En résumé, l'Aisne cumule des handicaps très marqués :

- une densité d'entreprises faible combinée à une densité de population faible, produisant au total une faiblesse très marquée du tissu d'entreprises ;
- une faiblesse dans les services alors que c'est le domaine privilégié de création d'emplois et de gazelles ;
- une urbanisation sans métropole, donc sans centre universitaire important, d'où l'émigration des jeunes qui ne reviennent pas dans leur département.

Au total, il rassemble toutes les conditions pour manquer de créateurs d'entreprises. Peut-on pallier ce problème ? Des mesures propres à attirer les créateurs nous paraissent nécessaires.

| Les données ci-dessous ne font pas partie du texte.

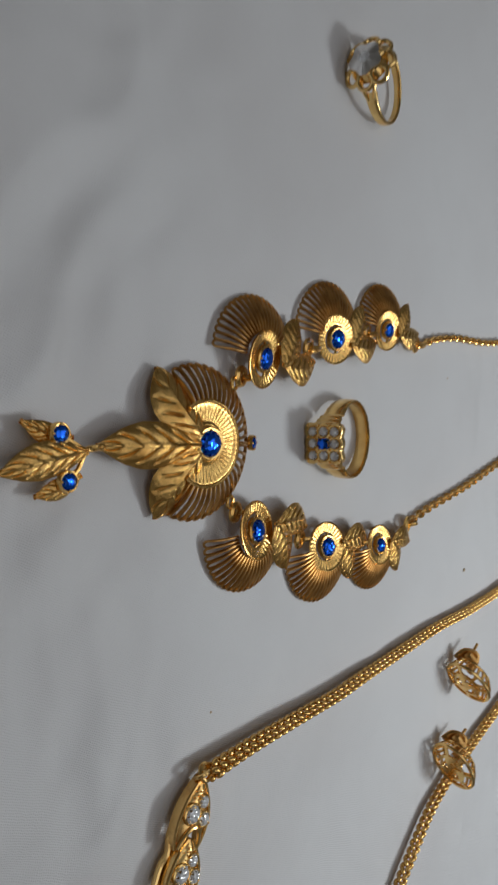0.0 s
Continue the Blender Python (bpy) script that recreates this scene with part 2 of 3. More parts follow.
def smooth_path(points, step):
    """A smooth curve through points, resampled at even steps."""
    p = [Vector(q) for q in points]
    p = [p[0] * 2 - p[1]] + p + [p[-1] * 2 - p[-2]]
    fine = []
    for i in range(1, len(p) - 2):
        for k in range(24):
            t = k / 24
            a, b, c, d = p[i - 1], p[i], p[i + 1], p[i + 2]
            fine.append(0.5 * (2 * b + (c - a) * t + (2 * a - 5 * b + 4 * c - d) * t * t + (3 * b - a - 3 * c + d) * t ** 3))
    fine.append(p[-2])
    total = sum((fine[i + 1] - fine[i]).length for i in range(len(fine) - 1))
    n = max(2, round(total / step))
    out, i, run = [], 0, 0.0
    for k in range(n + 1):
        want = total * k / n
        while i < len(fine) - 2 and run + (fine[i + 1] - fine[i]).length < want:
            run += (fine[i + 1] - fine[i]).length
            i += 1
        seg = (fine[i + 1] - fine[i]).length or 1
        out.append(fine[i].lerp(fine[i + 1], min(1, (want - run) / seg)))
    return out


def facing(normal, along):
    """Axes with z on the normal and y near the given way."""
    z = Vector(normal).normalized()
    x = Vector(along).cross(z).normalized()
    return Matrix((x, z.cross(x), z)).transposed()


# ---- the room, the table and the cloth ----
def setting():
    def slab(name, c, sx, sy, sz, mat, label, category):
        ob = part(name, box([q * 1000 for q in c], sx * 1000, sy * 1000, sz * 1000, bevel=0), mat, smooth=False)
        return tagged(ob, label, category, kind="structure")
    slab("floor", (0, 0, -0.8), 4.2, 4.2, 0.1, TILE, "plain tiled floor under the table", "floor")
    slab("ceiling", (0, 0, 1.75), 4.2, 4.2, 0.1, PLASTER, "plain painted white ceiling", "ceiling")
    slab("wall_north", (0, 2.05, 0.475), 4.0, 0.1, 2.45, PAINT, "plain cream painted wall", "wall")
    slab("wall_south", (0, -2.05, 0.475), 4.0, 0.1, 2.45, PAINT, "plain cream painted wall", "wall")
    slab("wall_east", (2.05, 0, 0.475), 0.1, 4.2, 2.45, PAINT, "plain cream painted wall", "wall")
    slab("wall_west", (-2.05, 0, 0.475), 0.1, 4.2, 2.45, PAINT, "plain cream painted wall", "wall")
    table = thing("table", "dark wooden table under a white cloth", "table")
    part("tabletop", box((50, 80, -21), 1300, 1000, 30, bevel=3), DARKWOOD, table)
    for x in (-540, 640):
        for y in (-360, 520):
            part("leg", box((x, y, -393), 60, 60, 714, bevel=4), DARKWOOD, table)
    sheet_ob = part("tablecloth", cloth_shape(), CLOTH)
    tagged(sheet_ob, "white woven cotton cloth with soft creases over the table", "tablecloth")


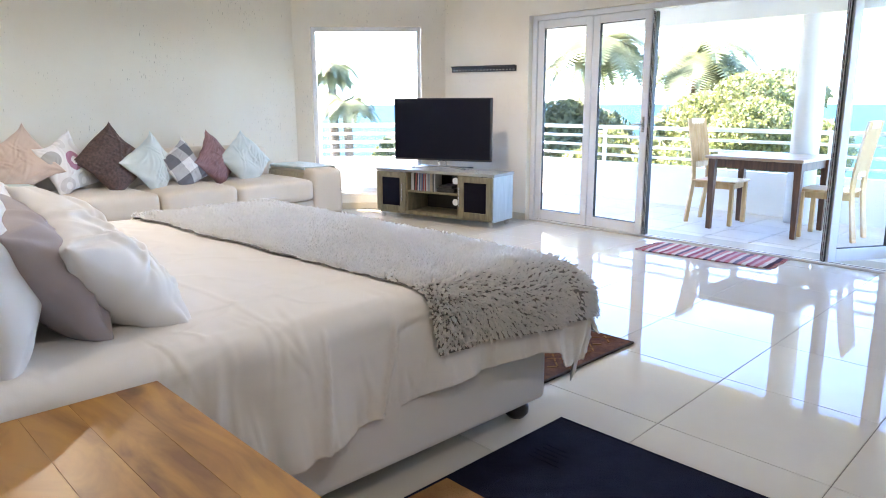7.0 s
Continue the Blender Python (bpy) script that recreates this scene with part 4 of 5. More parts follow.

Une vaste enquête, menée sur le quart nord-ouest du pays, a précisé les attentes des gazelles : l'existence d'un cluster, un immobilier correct, la proximité de Paris, la qualification du bassin local, les prix locaux. Le Département a pris des initiatives qui vont dans le bon sens : citons les 5 ensembles immobiliers qui visent à accueillir notamment le « tertiaire supérieur » dans le territoire, la création d'un club de business angels B2A, la tentative de créer un cluster en informatique haut débit à Soissons, tout juste engagée. L'évaluation de ces initiatives devra être faite, ultérieurement, par rapport au seul critère qui importe : leur influence sur la création de gazelles et donc d'emplois.